Adding https://bugzilla.redhat.com/show_bug.cgi?id=1418700, we way have a way to update these files to Installer and have a way to document this.
(In reply to Veer Muchandi from comment #11) > @Matt, The template that gets downloaded the box with 3.4 (I think when you > install atomic-openshift-utils) is incorrect. > /usr/share/openshift/examples/infrastructure-templates/enterprise/metrics- > deployer.yaml > > That is exactly what I showed in my description above. It is dated Sep 4, > whereas the defect was fixed later. So is this already fixed then by updating the version of ansible you are using? or is the file on your system still bad? The fix is already in https://github.com/openshift/openshift-ansible/blob/release-1.4/roles/openshift_hosted_templates/files/v1.4/origin/metrics-deployer.yaml I am not sure what else the metric team needs to do with this, or if it can be closed as being fixed already.

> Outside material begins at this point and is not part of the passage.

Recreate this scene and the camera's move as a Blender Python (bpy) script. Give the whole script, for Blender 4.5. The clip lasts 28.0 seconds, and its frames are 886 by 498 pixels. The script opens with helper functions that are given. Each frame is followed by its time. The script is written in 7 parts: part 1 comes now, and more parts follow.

(In reply to Matt Wringe from comment #14) > (In reply to Veer Muchandi from comment #11) > > @Matt, The template that gets downloaded the box with 3.4 (I think when you > > install atomic-openshift-utils) is incorrect. > > /usr/share/openshift/examples/infrastructure-templates/enterprise/metrics- > > deployer.yaml > > > > That is exactly what I showed in my description above. It is dated Sep 4, > > whereas the defect was fixed later. > > So is this already fixed then by updating the version of ansible you are > using? or is the file on your system still bad? When I opened this defect, metrics-deployer.yaml was incorrect. I was able to get the right version and use it. If this file is changed and if yum install atomic-openshift-utils get the right version downloaded (I guess that is how it is copied to the box), then we should be good. A good way to test is to run the installer and see that the metrics are deployed. > > The fix is already in > https://github.com/openshift/openshift-ansible/blob/release-1.4/roles/ > openshift_hosted_templates/files/v1.4/origin/metrics-deployer.yaml > > I am not sure what else the metric team needs to do with this, or if it can > be closed as being fixed already.